Shon: I think one hurdle in the public participating through amicus briefs is the current perception that the respondents in a case should never seek amicus support because the very act of an amicus brief being filed signals to the Court’s clerks that the case has importance. As a result of this perception, there is a significant edge to petitioners in the cert stage. Often the Court will have a petition and reply brief, several amicus briefs all supporting the petition, and only a brief in opposition presenting the other side of the case. Is there a way to prevent the Court from receiving only one view of the case at the jurisdictional stage?

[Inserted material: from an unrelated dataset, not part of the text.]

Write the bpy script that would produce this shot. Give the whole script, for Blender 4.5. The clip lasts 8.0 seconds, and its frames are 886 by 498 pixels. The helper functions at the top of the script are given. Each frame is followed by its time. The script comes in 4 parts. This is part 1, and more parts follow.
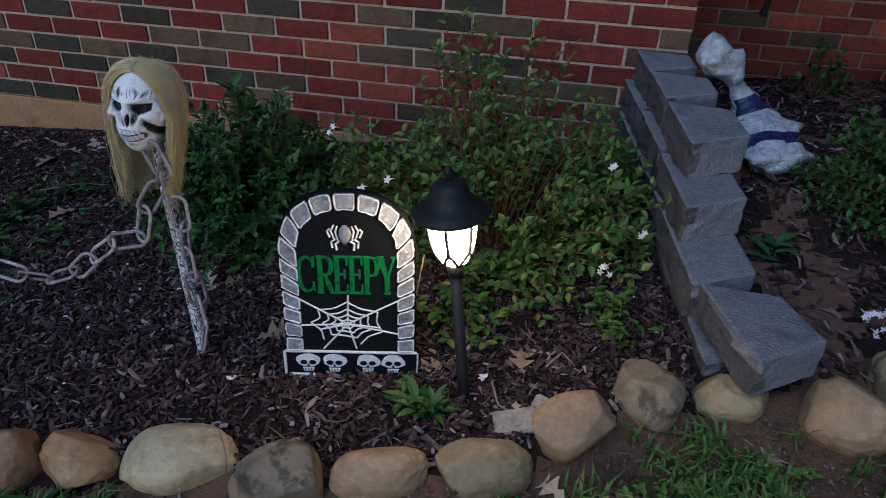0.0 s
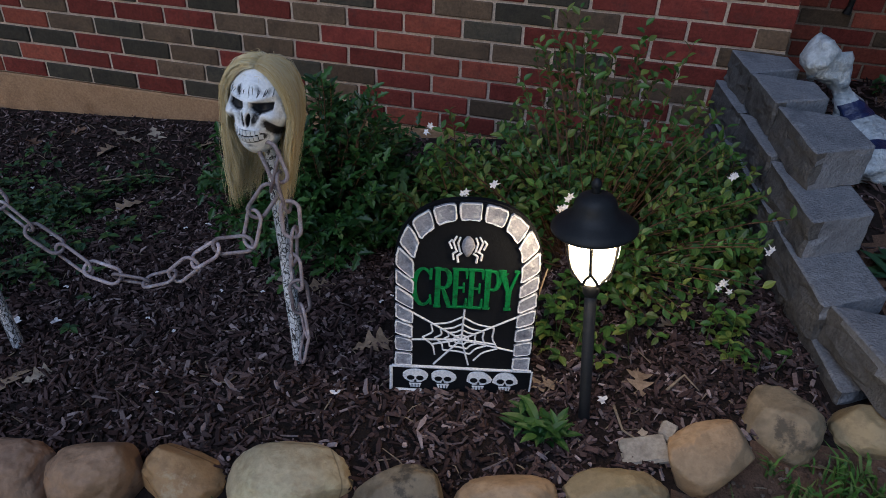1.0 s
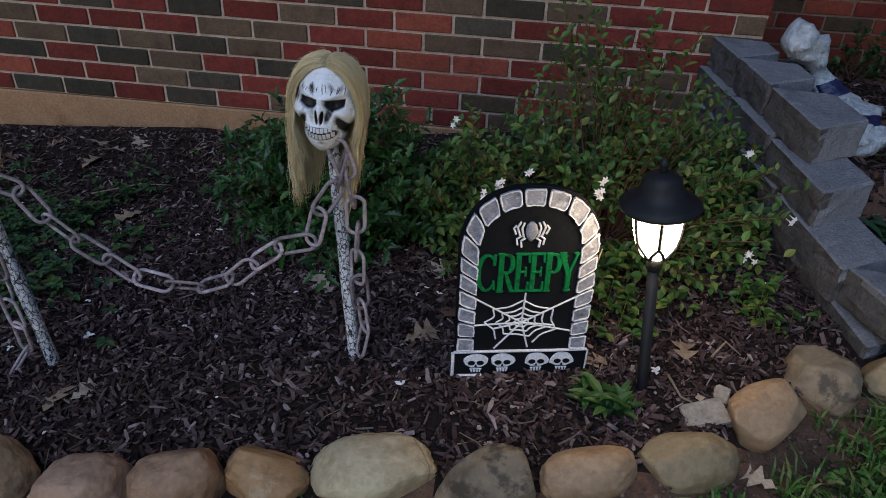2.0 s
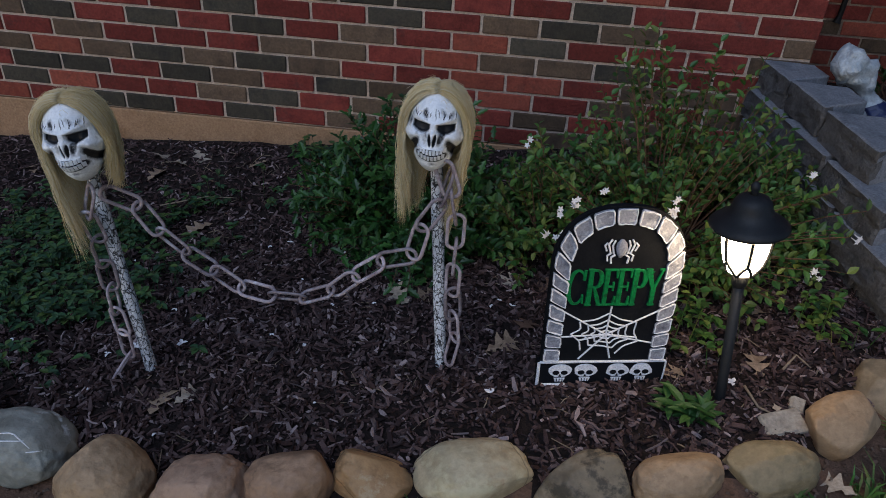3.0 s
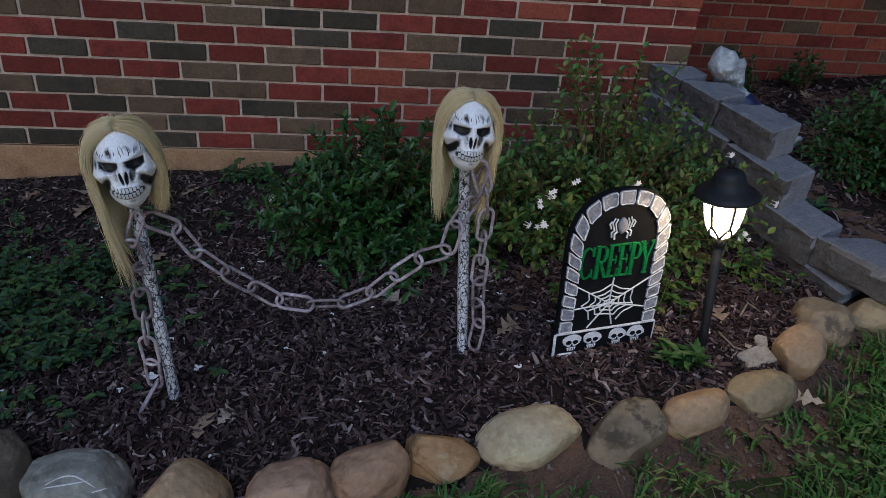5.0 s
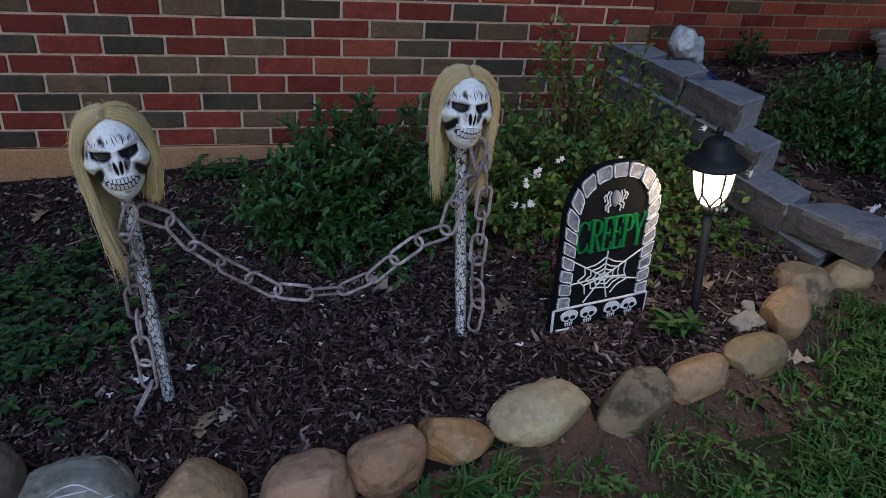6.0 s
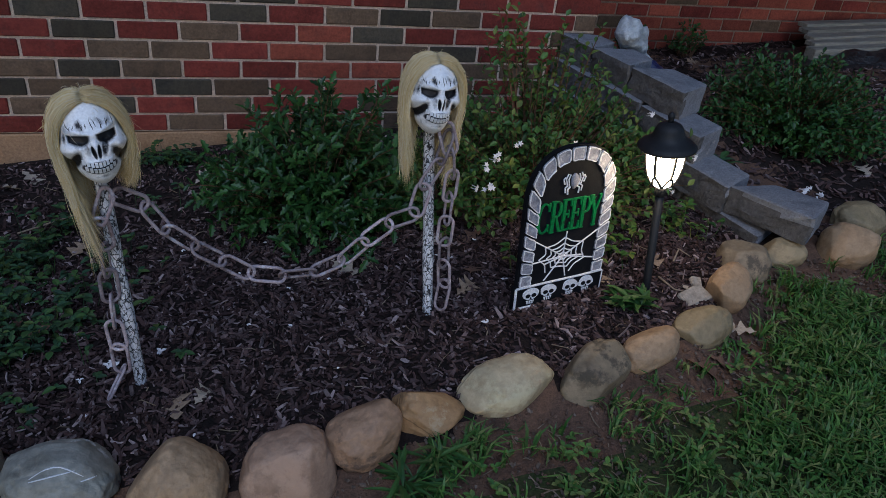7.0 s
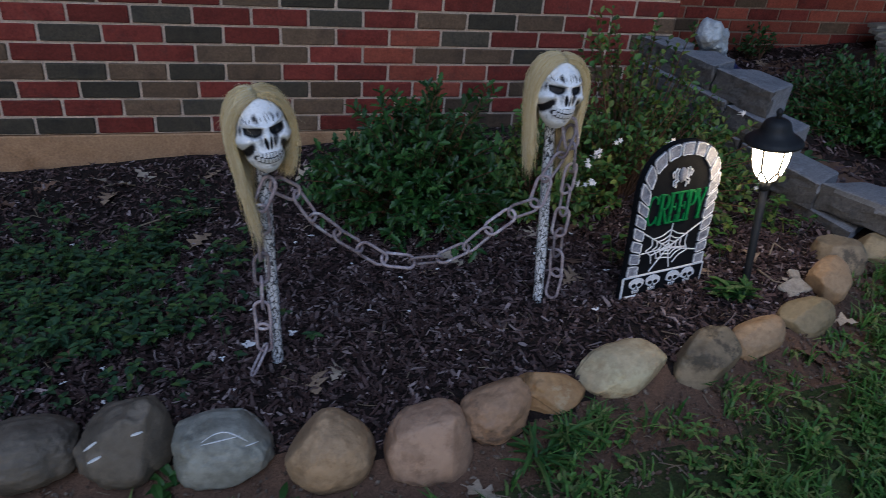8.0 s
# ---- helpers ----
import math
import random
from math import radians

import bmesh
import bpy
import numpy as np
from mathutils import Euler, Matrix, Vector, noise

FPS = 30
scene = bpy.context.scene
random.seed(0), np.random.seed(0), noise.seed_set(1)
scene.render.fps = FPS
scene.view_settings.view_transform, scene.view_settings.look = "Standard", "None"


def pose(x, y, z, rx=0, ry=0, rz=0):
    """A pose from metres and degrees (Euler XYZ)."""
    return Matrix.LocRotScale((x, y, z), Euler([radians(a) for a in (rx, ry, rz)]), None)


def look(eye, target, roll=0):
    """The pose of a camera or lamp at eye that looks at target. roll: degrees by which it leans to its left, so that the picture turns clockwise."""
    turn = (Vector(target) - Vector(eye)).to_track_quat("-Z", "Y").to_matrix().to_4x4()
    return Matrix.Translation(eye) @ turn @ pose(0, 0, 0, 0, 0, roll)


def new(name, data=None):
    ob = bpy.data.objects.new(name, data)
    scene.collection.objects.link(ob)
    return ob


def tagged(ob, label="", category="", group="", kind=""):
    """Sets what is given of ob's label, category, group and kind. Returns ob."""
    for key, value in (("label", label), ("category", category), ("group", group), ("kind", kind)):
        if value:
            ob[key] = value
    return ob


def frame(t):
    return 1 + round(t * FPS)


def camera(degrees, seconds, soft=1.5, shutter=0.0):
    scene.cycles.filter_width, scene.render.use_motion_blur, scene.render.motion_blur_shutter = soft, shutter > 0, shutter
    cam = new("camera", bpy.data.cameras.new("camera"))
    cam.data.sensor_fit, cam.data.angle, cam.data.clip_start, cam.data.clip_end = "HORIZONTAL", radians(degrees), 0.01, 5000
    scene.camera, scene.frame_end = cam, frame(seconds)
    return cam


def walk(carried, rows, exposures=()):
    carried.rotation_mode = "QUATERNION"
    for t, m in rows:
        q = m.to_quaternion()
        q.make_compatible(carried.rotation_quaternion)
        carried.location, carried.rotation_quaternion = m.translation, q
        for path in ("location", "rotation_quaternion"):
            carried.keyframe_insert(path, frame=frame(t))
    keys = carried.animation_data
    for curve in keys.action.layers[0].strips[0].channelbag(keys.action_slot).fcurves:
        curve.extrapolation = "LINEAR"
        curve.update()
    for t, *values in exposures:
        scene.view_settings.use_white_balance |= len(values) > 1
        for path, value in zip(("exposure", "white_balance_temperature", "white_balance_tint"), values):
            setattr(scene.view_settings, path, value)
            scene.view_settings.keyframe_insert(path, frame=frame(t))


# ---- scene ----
# ---------------------------------------------------------------- camera
cam = camera(63.5, 8.0, soft=0.8, shutter=0.2)
PATH = [
    (0, (0.707, -2.388, 1.101), (0.374, -0.74, 0.017), 1.5),
    (0.5, (0.582, -2.358, 1.079), (0.224, -0.727, -0.021), 2.0),
    (1, (0.484, -2.341, 1.084), (0.124, -0.716, -0.026), 2.4),
    (1.5, (0.369, -2.364, 1.077), (0.135, -0.724, -0.044), 2.0),
    (1.7, (0.322, -2.388, 1.075), (0.132, -0.732, -0.03), 2.1),
    (2.8, (0.126, -2.503, 1.119), (-0.047, -0.847, 0.011), 2.8),
    (3, (0.093, -2.51, 1.124), (-0.1, -0.839, 0.042), 2.8),
    (3.5, (0.004, -2.521, 1.12), (-0.108, -0.866, 0.003), 2.9),
    (4, (-0.069, -2.549, 1.124), (-0.04, -0.859, 0.055), 3.7),
    (4.5, (-0.211, -2.628, 1.133), (0.015, -0.949, 0.07), 4.2),
    (4.7, (-0.256, -2.662, 1.138), (-0.039, -0.961, 0.108), 4.8),
    (5.8, (-0.419, -2.639, 1.086), (0.046, -0.968, 0.09), 4.1),
    (6, (-0.432, -2.642, 1.084), (-0.007, -0.968, 0.076), 4.5),
    (6.5, (-0.467, -2.67, 1.089), (0.088, -1.038, 0.074), 6.6),
    (7, (-0.504, -2.681, 1.095), (0.077, -1.064, 0.071), 6.6),
    (7.5, (-0.584, -2.704, 1.099), (0.019, -1.083, 0.095), 7.2),
    (8, (-0.722, -2.726, 1.09), (-0.231, -1.075, 0.073), 5.3),
]
EXPOSURE, KELVIN, TINT = -0.33, 5200.0, 14.0
walk(cam, [(t, look(eye, target, roll)) for t, eye, target, roll in PATH], [(0.0, EXPOSURE, 4980.0, TINT), (1.4, EXPOSURE, KELVIN, TINT), (4.7, EXPOSURE, KELVIN, TINT), (8.0, EXPOSURE, 4980.0, TINT)])
SKY, SUN, LAMP = 0.098, 1.18, 56.0

# ---------------------------------------------------------------- light
world = bpy.data.worlds.new("dusk_sky")
scene.world = world
world.use_nodes = True
wn = world.node_tree
sky = wn.nodes.new("ShaderNodeTexSky")
sky.sky_type = "NISHITA"
sky.sun_disc = False
sky.sun_elevation = radians(14)
sky.sun_rotation = radians(200)
wn.links.new(sky.outputs["Color"], wn.nodes["Background"].inputs["Color"])
wn.nodes["Background"].inputs["Strength"].default_value = SKY

sun = new("sun", bpy.data.lights.new("sun", "SUN"))
sun.data.energy = SUN
sun.data.angle = radians(40)
sun.data.color = (0.90, 0.95, 1.0)
sun.matrix_world = look((-1.0, -3.0, 4.5), (0, 0, 0))


# ---------------------------------------------------------------- materials
def node(nt, kind, **values):
    n = nt.nodes.new(kind)
    for k, v in values.items():
        n.inputs[k].default_value = v
    return n


def material(name, stops, scale=20.0, rough=0.8, bump=0.4, bump_scale=None, detail=6.0, fine=None, spec=0.2,
             stretch=(1, 1, 1), source="noise", metal=0.0, depth=0.01):
    """A surface whose colour runs through stops by noise, 'object' or 'island' randomness, with a fine relief."""
    m = bpy.data.materials.new(name)
    m.use_nodes = True
    nt = m.node_tree
    bsdf = nt.nodes["Principled BSDF"]
    bsdf.inputs["Roughness"].default_value = rough
    bsdf.inputs["Metallic"].default_value = metal
    bsdf.inputs["Specular IOR Level"].default_value = spec
    co = nt.nodes.new("ShaderNodeNewGeometry")
    mp = node(nt, "ShaderNodeMapping", Scale=stretch)
    nt.links.new(co.outputs["Position"], mp.inputs["Vector"])
    big = node(nt, "ShaderNodeTexNoise", Scale=scale, Detail=detail, Roughness=0.62)
    nt.links.new(mp.outputs[0], big.inputs["Vector"])
    small = node(nt, "ShaderNodeTexNoise", Scale=bump_scale or scale * 6, Detail=5.0, Roughness=0.65)
    nt.links.new(mp.outputs[0], small.inputs["Vector"])
    ramp = nt.nodes.new("ShaderNodeValToRGB")
    els = ramp.color_ramp.elements
    while len(els) < len(stops):
        els.new(0.5)
    lo, hi = (0.3, 0.7) if source == "noise" else (0.0, 1.0)
    for i, c in enumerate(stops):
        els[i].position = lo + (hi - lo) * i / max(1, len(stops) - 1)
        els[i].color = (*c, 1)
    if source == "noise":
        nt.links.new(big.outputs["Fac"], ramp.inputs[0])
    else:
        src = nt.nodes.new("ShaderNodeObjectInfo" if source == "object" else "ShaderNodeNewGeometry")
        nt.links.new(src.outputs["Random" if source == "object" else "Random Per Island"], ramp.inputs[0])
    mix = nt.nodes.new("ShaderNodeMixRGB")
    mix.blend_type = "MULTIPLY"
    mix.inputs[0].default_value = 0.55 if fine is None else fine
    dim = nt.nodes.new("ShaderNodeValToRGB")
    dim.color_ramp.elements[0].position, dim.color_ramp.elements[1].position = 0.3, 0.68
    dim.color_ramp.elements[0].color = (0.45, 0.45, 0.45, 1)
    dim.color_ramp.elements[1].color = (1.25, 1.25, 1.25, 1)
    nt.links.new(small.outputs["Fac"], dim.inputs[0])
    nt.links.new(ramp.outputs[0], mix.inputs[1])
    nt.links.new(dim.outputs[0], mix.inputs[2])
    nt.links.new(mix.outputs[0], bsdf.inputs["Base Color"])
    if bump:
        b = node(nt, "ShaderNodeBump", Strength=bump, Distance=depth)
        nt.links.new(small.outputs["Fac"], b.inputs["Height"])
        nt.links.new(b.outputs[0], bsdf.inputs["Normal"])
    return m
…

Professor Watts: This is a tough one because as you correctly note, respondents often are reluctant to seek amicus support at the cert stage for fear it will signal the case is important. However, I can think of at least two potential ways of encouraging increased amicus support in favor of respondents as well as petitioners. First, the Court might make cert stage petitions readily accessible on the Court’s website to enable more amicus to notice cert petitions and to respond at the cert stage in favor of either petitioner or respondent. Second, the Court might actively invite amicus views at the cert stage to ensure a diversity of cert-stage views (not just invites to the SG’s office).

Shon: Well, thank you for taking the time to explain your article. I know that SCOTUS buffs will thoroughly enjoy reading your article and would love it if the Court would adopt just a few of your proposals.

Professor Watts: My pleasure. Thank you.